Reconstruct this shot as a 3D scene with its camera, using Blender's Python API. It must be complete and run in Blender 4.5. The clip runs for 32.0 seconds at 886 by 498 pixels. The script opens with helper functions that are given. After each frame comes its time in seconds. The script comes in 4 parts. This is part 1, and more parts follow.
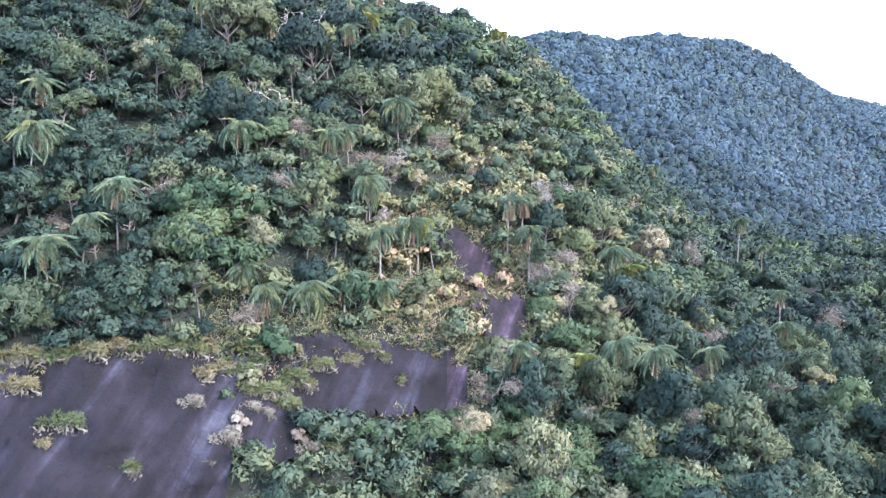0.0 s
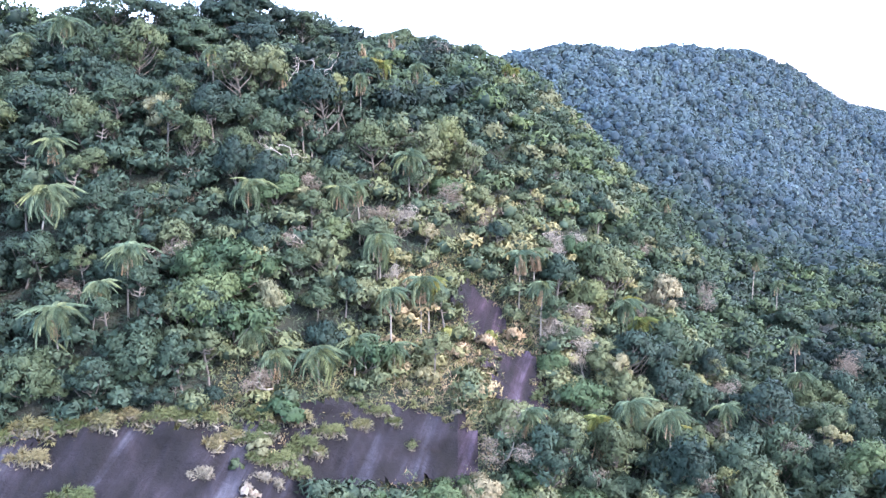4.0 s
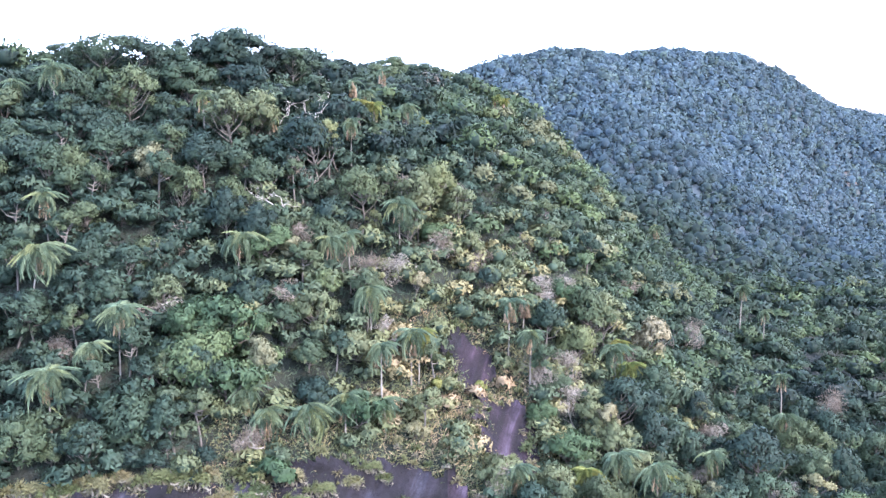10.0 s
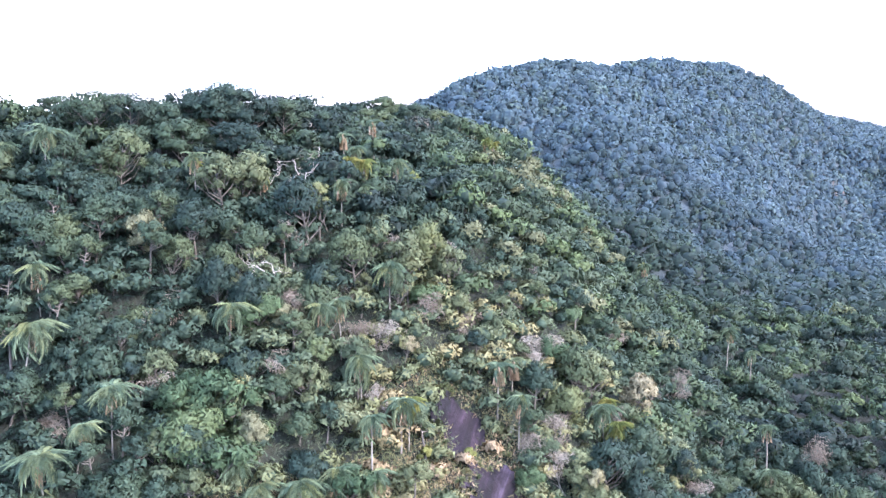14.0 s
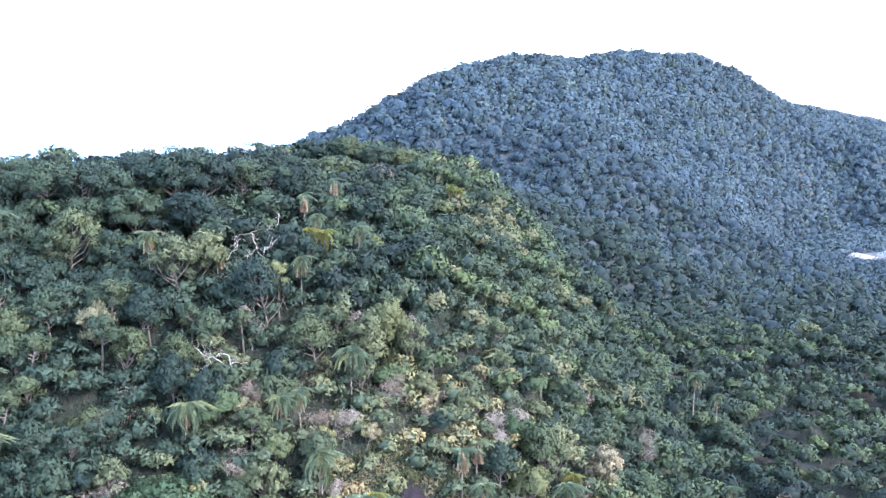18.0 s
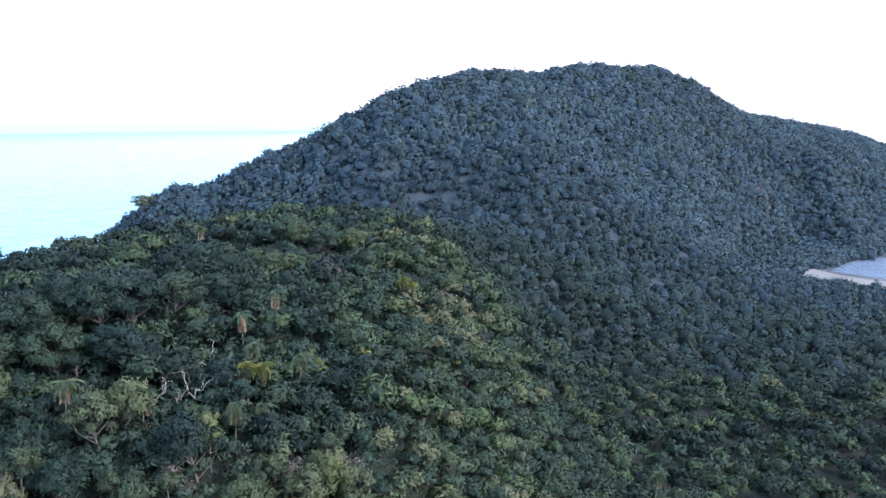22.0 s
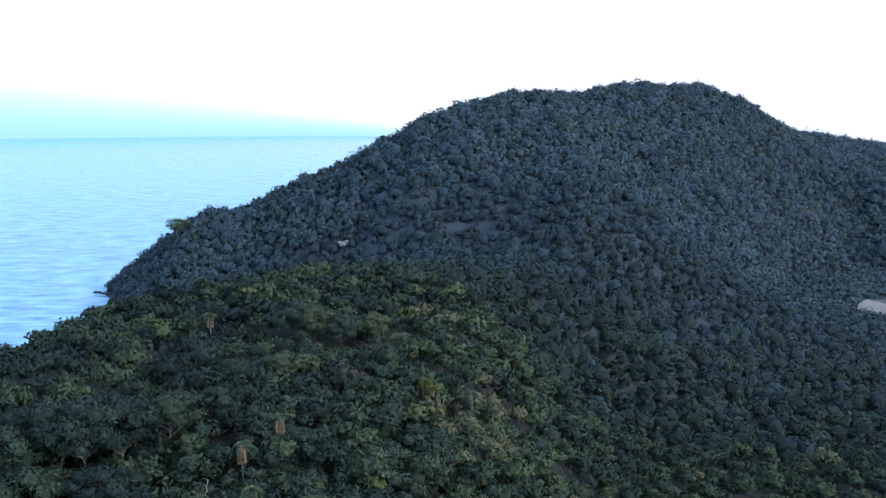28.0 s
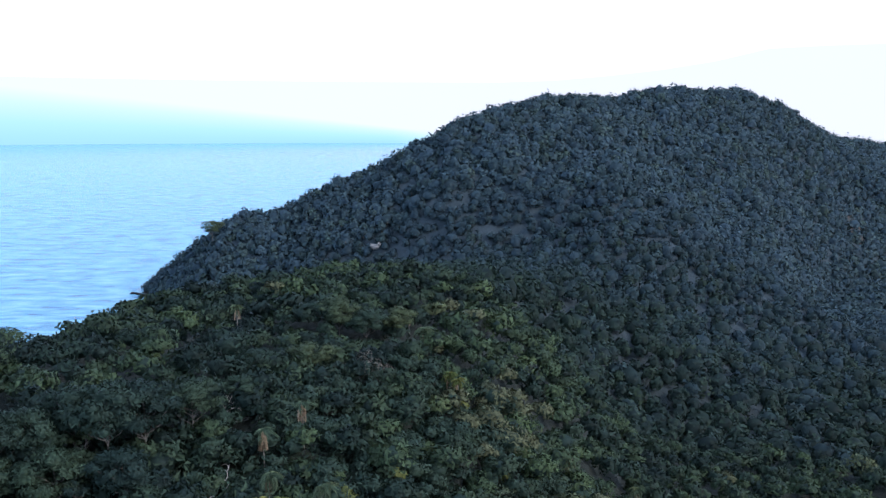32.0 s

++++++++++

Aim →
Leave out the pictures and output the rest of the material exactly as written.

Written response →
Reconstruct this shot as a 3D scene with its camera, using Blender's Python API. It must be complete and run in Blender 4.5. The clip runs for 32.0 seconds at 886 by 498 pixels. The script opens with helper functions that are given. After each frame comes its time in seconds. The script comes in 4 parts. This is part 1, and more parts follow.
0.0 s
4.0 s
10.0 s
14.0 s
18.0 s
22.0 s
28.0 s
32.0 s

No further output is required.